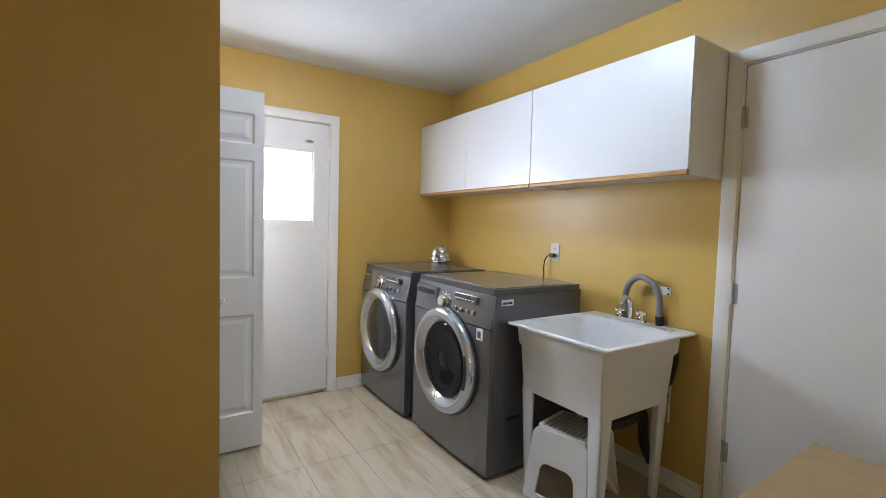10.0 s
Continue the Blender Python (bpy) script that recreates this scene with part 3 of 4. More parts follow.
def front_loader(name, m, label, w, washer):
    """Front loading machine; front at y = 0 facing -y, base at z = 0."""
    t = thing(name, m, label, "washing machine" if washer else "dryer", "laundry machines")
    h, d, r = 0.985, 0.68, 0.012
    hw = w / 2
    # cabinet sides, then a front that bulges a little in plan
    part("body", B((-hw, hw, 0.05, d, 0.03, 0.955)), STEELSIDE, t)
    plan = [(-hw, 0.05), (-hw, 0.018)] + [(-hw + w * i / 14, 0.018 - 0.018 * math.sin(math.pi * i / 14) ** 0.7) for i in range(1, 14)] + [(hw, 0.018), (hw, 0.05)]
    bm = prism(bmesh.new(), plan, 0.035, 0.782, "z")
    part("front_panel", bm, FRONTGREY, t, smooth=True)
    bm = prism(bmesh.new(), plan, 0.788, 0.955, "z")
    for v in bm.verts:
        if v.co.y < 0.045:
            v.co.y += max(0, v.co.z - 0.80) * 0.22
    panel = part("control_panel", bm, FRONTGREY, t, smooth=True)
    part("kick_plate", B((-hw + 0.01, hw - 0.01, 0.03, 0.06, 0.012, 0.033)), BLACKPLASTIC, t)
    bm = prism(bmesh.new(), rounded(-hw, hw, 0.045, d, 0.02), 0.957, h, "z")
    part("top", bm, STEELSIDE, t, "dark enamel top with a raised rim", bevel=0.006)
    part("top_inlay", prism(bmesh.new(), rounded(-hw + 0.03, hw - 0.03, 0.08, d - 0.03, 0.02), h, h + 0.0025, "z"), FRONTGREY, t)
    # door: chrome ring, inner ring, bowl of smoked glass
    cz, cx = 0.537, 0.0
    at = Matrix.Translation((cx, 0.0, cz)) @ pose(0, 0, 0, 90)
    ring = turned(bmesh.new(), [(0.294, -0.02), (0.299, 0.008), (0.297, 0.022), (0.290, 0.034), (0.278, 0.041), (0.263, 0.043), (0.247, 0.038), (0.232, 0.028), (0.219, 0.015), (0.208, 0.004), (0.204, -0.02)], 56, at)
    door = part("door", ring, RINGCHROME, t, "round chrome-rimmed door", smooth=True)
    part("seal_ring", turned(bmesh.new(), [(0.305, -0.012), (0.305, 0.003), (0.302, 0.006), (0.296, 0.006), (0.296, -0.012)], 56, at), BLACKPLASTIC, door, smooth=True)
    if washer:
        part("glass_bowl", turned(bmesh.new(), [(0.212, 0.005), (0.200, 0.014), (0.186, 0.015), (0.165, 0.011), (0.13, 0.007), (0.08, 0.005), (0, 0.004)], 44, at), BLACKGLASS, door, "dark glass bowl", smooth=True)
        part("drum_hub", turned(bmesh.new(), [(0.045, 0.0045), (0.04, 0.008), (0.015, 0.010), (0, 0.010)], 20, at), DRUM, door, smooth=True)
    else:
        part("glass_bowl", turned(bmesh.new(), [(0.212, 0.006), (0.19, 0.014), (0.12, 0.020), (0, 0.022)], 44, at), mat("grey_door_glass", (0.035, 0.035, 0.038), 0.07, vary=0.1), door, "grey tinted door glass", smooth=True)
    bm = bmesh.new()
    pipe(bm, [(0.262 * math.cos(radians(a)), -0.040, cz + 0.262 * math.sin(radians(a))) for a in range(-20, 21, 5)], 0.010, 8)
    part("door_grip", bm, BLACKPLASTIC, door, smooth=True)
    # controls
    fy = 0.012

    def on_panel(x, z, prof, n=22):
        yy = 0.018 - 0.018 * math.sin(math.pi * (x + hw) / w) ** 0.7 + max(0, z - 0.80) * 0.22
        return turned(bmesh.new(), prof, n, Matrix.Translation((x, yy, z)) @ pose(0, 0, 0, 78))
    part("dial", on_panel(-0.035, 0.868, [(0, -0.004), (0.041, -0.004), (0.041, 0.004), (0.034, 0.008), (0.032, 0.026), (0.027, 0.031), (0, 0.031)]), CHROME, panel, smooth=True)
    bm = prism(bmesh.new(), rounded(0.06, 0.265, 0.892, 0.932, 0.008), 0.014, 0.04)
    part("display", bm, STEELGREY, panel, "dark grey display strip")
    bm = bmesh.new()
    for i in range(6):
        box(bm, 0.075 + i * 0.03, 0.094 + i * 0.03, 0.0130, 0.0142, 0.905, 0.910)
    part("display_marks", bm, LABEL, panel)
    for i in range(4):
        part("button", on_panel(0.085 + i * 0.052, 0.846, [(0, -0.004), (0.014, -0.004), (0.014, 0.003), (0.011, 0.005), (0, 0.006)], 16), STEELGREY, panel, smooth=True)
    for i in range(5):
        a = radians(25 + i * 32)
        part("program_mark", on_panel(-0.035 + 0.062 * math.cos(a), 0.868 + 0.05 * math.sin(a), [(0, 0), (0.004, 0), (0.004, 0.002), (0, 0.002)], 8), LABEL, panel)
    if washer:
        part("drawer", prism(bmesh.new(), rounded(-hw + 0.025, -0.125, 0.815, 0.935, 0.012), 0.0145, 0.05), FRONTGREY, panel, bevel=0.003)
        part("drawer_grip", prism(bmesh.new(), rounded(-hw + 0.045, -0.15, 0.885, 0.915, 0.012), 0.0125, 0.045), BLACKPLASTIC, panel)
        part("rating_label", B((hw, hw + 0.0012, 0.085, 0.165, 0.90, 0.932)), LABEL, t, "white rating label")
        part("rating_print", B((hw + 0.0012, hw + 0.0018, 0.092, 0.155, 0.908, 0.919)), STEELGREY, t)
        part("energy_label", B((hw - 0.095, hw - 0.05, 0.004, 0.016, 0.72, 0.78)), LABEL, t, "small square sticker")
        part("energy_print", B((hw - 0.086, hw - 0.06, 0.0032, 0.004, 0.73, 0.765)), STEELGREY, t)
        part("filter_grip", B((hw, hw + 0.006, 0.14, 0.23, 0.30, 0.315)), BLACKPLASTIC, t)
    else:
        part("brand_plate", B((-hw + 0.04, -hw + 0.14, 0.024, 0.034, 0.90, 0.915)), NICKEL, panel, "plain silver plate")
    for sx in (-1, 1):
        for y in (0.10, d - 0.06):
            part("foot", rod(bmesh.new(), (sx * (hw - 0.06), y, 0), (sx * (hw - 0.06), y, 0.035), 0.024, 0.018), BLACKPLASTIC, t)
    return t


front_loader("dryer", pose(-4.54, 3.635, 0), "graphite front-loading dryer against the yellow wall", 0.735, False)
front_loader("washing_machine", pose(-3.708, 3.655, 0), "graphite front-loading washing machine beside the sink", 0.765, True)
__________
### Exercise instructions
Your copy of the data above should match it exactly, except that pictures are left out.

### Response to the exercise
10.0 s
Continue the Blender Python (bpy) script that recreates this scene with part 3 of 4. More parts follow.
def front_loader(name, m, label, w, washer):
    """Front loading machine; front at y = 0 facing -y, base at z = 0."""
    t = thing(name, m, label, "washing machine" if washer else "dryer", "laundry machines")
    h, d, r = 0.985, 0.68, 0.012
    hw = w / 2
    # cabinet sides, then a front that bulges a little in plan
    part("body", B((-hw, hw, 0.05, d, 0.03, 0.955)), STEELSIDE, t)
    plan = [(-hw, 0.05), (-hw, 0.018)] + [(-hw + w * i / 14, 0.018 - 0.018 * math.sin(math.pi * i / 14) ** 0.7) for i in range(1, 14)] + [(hw, 0.018), (hw, 0.05)]
    bm = prism(bmesh.new(), plan, 0.035, 0.782, "z")
    part("front_panel", bm, FRONTGREY, t, smooth=True)
    bm = prism(bmesh.new(), plan, 0.788, 0.955, "z")
    for v in bm.verts:
        if v.co.y < 0.045:
            v.co.y += max(0, v.co.z - 0.80) * 0.22
    panel = part("control_panel", bm, FRONTGREY, t, smooth=True)
    part("kick_plate", B((-hw + 0.01, hw - 0.01, 0.03, 0.06, 0.012, 0.033)), BLACKPLASTIC, t)
    bm = prism(bmesh.new(), rounded(-hw, hw, 0.045, d, 0.02), 0.957, h, "z")
    part("top", bm, STEELSIDE, t, "dark enamel top with a raised rim", bevel=0.006)
    part("top_inlay", prism(bmesh.new(), rounded(-hw + 0.03, hw - 0.03, 0.08, d - 0.03, 0.02), h, h + 0.0025, "z"), FRONTGREY, t)
    # door: chrome ring, inner ring, bowl of smoked glass
    cz, cx = 0.537, 0.0
    at = Matrix.Translation((cx, 0.0, cz)) @ pose(0, 0, 0, 90)
    ring = turned(bmesh.new(), [(0.294, -0.02), (0.299, 0.008), (0.297, 0.022), (0.290, 0.034), (0.278, 0.041), (0.263, 0.043), (0.247, 0.038), (0.232, 0.028), (0.219, 0.015), (0.208, 0.004), (0.204, -0.02)], 56, at)
    door = part("door", ring, RINGCHROME, t, "round chrome-rimmed door", smooth=True)
    part("seal_ring", turned(bmesh.new(), [(0.305, -0.012), (0.305, 0.003), (0.302, 0.006), (0.296, 0.006), (0.296, -0.012)], 56, at), BLACKPLASTIC, door, smooth=True)
    if washer:
        part("glass_bowl", turned(bmesh.new(), [(0.212, 0.005), (0.200, 0.014), (0.186, 0.015), (0.165, 0.011), (0.13, 0.007), (0.08, 0.005), (0, 0.004)], 44, at), BLACKGLASS, door, "dark glass bowl", smooth=True)
        part("drum_hub", turned(bmesh.new(), [(0.045, 0.0045), (0.04, 0.008), (0.015, 0.010), (0, 0.010)], 20, at), DRUM, door, smooth=True)
    else:
        part("glass_bowl", turned(bmesh.new(), [(0.212, 0.006), (0.19, 0.014), (0.12, 0.020), (0, 0.022)], 44, at), mat("grey_door_glass", (0.035, 0.035, 0.038), 0.07, vary=0.1), door, "grey tinted door glass", smooth=True)
    bm = bmesh.new()
    pipe(bm, [(0.262 * math.cos(radians(a)), -0.040, cz + 0.262 * math.sin(radians(a))) for a in range(-20, 21, 5)], 0.010, 8)
    part("door_grip", bm, BLACKPLASTIC, door, smooth=True)
    # controls
    fy = 0.012

    def on_panel(x, z, prof, n=22):
        yy = 0.018 - 0.018 * math.sin(math.pi * (x + hw) / w) ** 0.7 + max(0, z - 0.80) * 0.22
        return turned(bmesh.new(), prof, n, Matrix.Translation((x, yy, z)) @ pose(0, 0, 0, 78))
    part("dial", on_panel(-0.035, 0.868, [(0, -0.004), (0.041, -0.004), (0.041, 0.004), (0.034, 0.008), (0.032, 0.026), (0.027, 0.031), (0, 0.031)]), CHROME, panel, smooth=True)
    bm = prism(bmesh.new(), rounded(0.06, 0.265, 0.892, 0.932, 0.008), 0.014, 0.04)
    part("display", bm, STEELGREY, panel, "dark grey display strip")
    bm = bmesh.new()
    for i in range(6):
        box(bm, 0.075 + i * 0.03, 0.094 + i * 0.03, 0.0130, 0.0142, 0.905, 0.910)
    part("display_marks", bm, LABEL, panel)
    for i in range(4):
        part("button", on_panel(0.085 + i * 0.052, 0.846, [(0, -0.004), (0.014, -0.004), (0.014, 0.003), (0.011, 0.005), (0, 0.006)], 16), STEELGREY, panel, smooth=True)
    for i in range(5):
        a = radians(25 + i * 32)
        part("program_mark", on_panel(-0.035 + 0.062 * math.cos(a), 0.868 + 0.05 * math.sin(a), [(0, 0), (0.004, 0), (0.004, 0.002), (0, 0.002)], 8), LABEL, panel)
    if washer:
        part("drawer", prism(bmesh.new(), rounded(-hw + 0.025, -0.125, 0.815, 0.935, 0.012), 0.0145, 0.05), FRONTGREY, panel, bevel=0.003)
        part("drawer_grip", prism(bmesh.new(), rounded(-hw + 0.045, -0.15, 0.885, 0.915, 0.012), 0.0125, 0.045), BLACKPLASTIC, panel)
        part("rating_label", B((hw, hw + 0.0012, 0.085, 0.165, 0.90, 0.932)), LABEL, t, "white rating label")
        part("rating_print", B((hw + 0.0012, hw + 0.0018, 0.092, 0.155, 0.908, 0.919)), STEELGREY, t)
        part("energy_label", B((hw - 0.095, hw - 0.05, 0.004, 0.016, 0.72, 0.78)), LABEL, t, "small square sticker")
        part("energy_print", B((hw - 0.086, hw - 0.06, 0.0032, 0.004, 0.73, 0.765)), STEELGREY, t)
        part("filter_grip", B((hw, hw + 0.006, 0.14, 0.23, 0.30, 0.315)), BLACKPLASTIC, t)
    else:
        part("brand_plate", B((-hw + 0.04, -hw + 0.14, 0.024, 0.034, 0.90, 0.915)), NICKEL, panel, "plain silver plate")
    for sx in (-1, 1):
        for y in (0.10, d - 0.06):
            part("foot", rod(bmesh.new(), (sx * (hw - 0.06), y, 0), (sx * (hw - 0.06), y, 0.035), 0.024, 0.018), BLACKPLASTIC, t)
    return t


front_loader("dryer", pose(-4.54, 3.635, 0), "graphite front-loading dryer against the yellow wall", 0.735, False)
front_loader("washing_machine", pose(-3.708, 3.655, 0), "graphite front-loading washing machine beside the sink", 0.765, True)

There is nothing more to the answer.